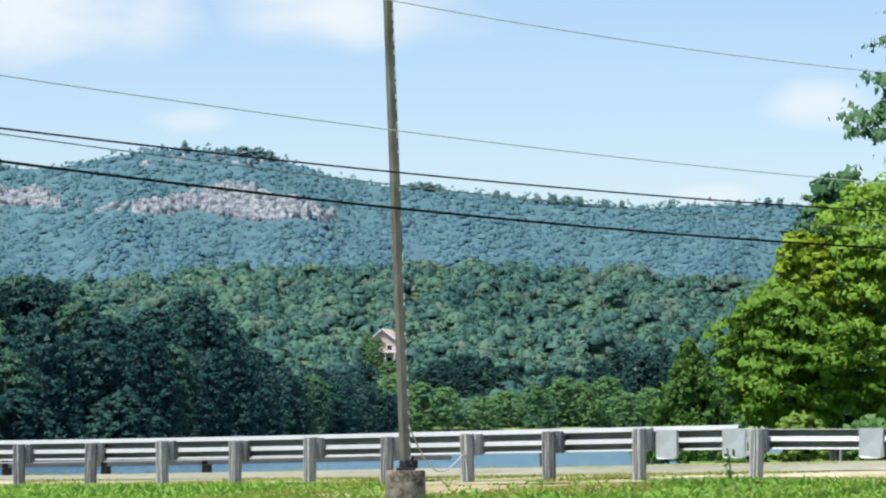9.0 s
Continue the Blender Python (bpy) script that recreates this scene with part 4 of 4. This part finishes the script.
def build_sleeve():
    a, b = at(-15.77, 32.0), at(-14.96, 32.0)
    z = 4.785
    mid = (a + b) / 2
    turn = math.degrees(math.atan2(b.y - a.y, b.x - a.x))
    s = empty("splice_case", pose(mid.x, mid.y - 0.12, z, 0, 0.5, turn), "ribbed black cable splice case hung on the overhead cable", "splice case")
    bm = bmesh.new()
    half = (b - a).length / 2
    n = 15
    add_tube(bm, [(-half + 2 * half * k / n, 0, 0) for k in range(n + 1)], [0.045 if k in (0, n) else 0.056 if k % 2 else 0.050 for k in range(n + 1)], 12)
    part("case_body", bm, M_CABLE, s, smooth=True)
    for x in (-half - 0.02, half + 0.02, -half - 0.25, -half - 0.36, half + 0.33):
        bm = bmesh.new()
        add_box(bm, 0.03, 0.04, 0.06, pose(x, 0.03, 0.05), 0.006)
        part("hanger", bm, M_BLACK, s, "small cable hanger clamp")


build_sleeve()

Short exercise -
Make an exact copy of the data, leaving its pictures out.

Worked answer -
9.0 s
Continue the Blender Python (bpy) script that recreates this scene with part 4 of 4. This part finishes the script.
def build_sleeve():
    a, b = at(-15.77, 32.0), at(-14.96, 32.0)
    z = 4.785
    mid = (a + b) / 2
    turn = math.degrees(math.atan2(b.y - a.y, b.x - a.x))
    s = empty("splice_case", pose(mid.x, mid.y - 0.12, z, 0, 0.5, turn), "ribbed black cable splice case hung on the overhead cable", "splice case")
    bm = bmesh.new()
    half = (b - a).length / 2
    n = 15
    add_tube(bm, [(-half + 2 * half * k / n, 0, 0) for k in range(n + 1)], [0.045 if k in (0, n) else 0.056 if k % 2 else 0.050 for k in range(n + 1)], 12)
    part("case_body", bm, M_CABLE, s, smooth=True)
    for x in (-half - 0.02, half + 0.02, -half - 0.25, -half - 0.36, half + 0.33):
        bm = bmesh.new()
        add_box(bm, 0.03, 0.04, 0.06, pose(x, 0.03, 0.05), 0.006)
        part("hanger", bm, M_BLACK, s, "small cable hanger clamp")


build_sleeve()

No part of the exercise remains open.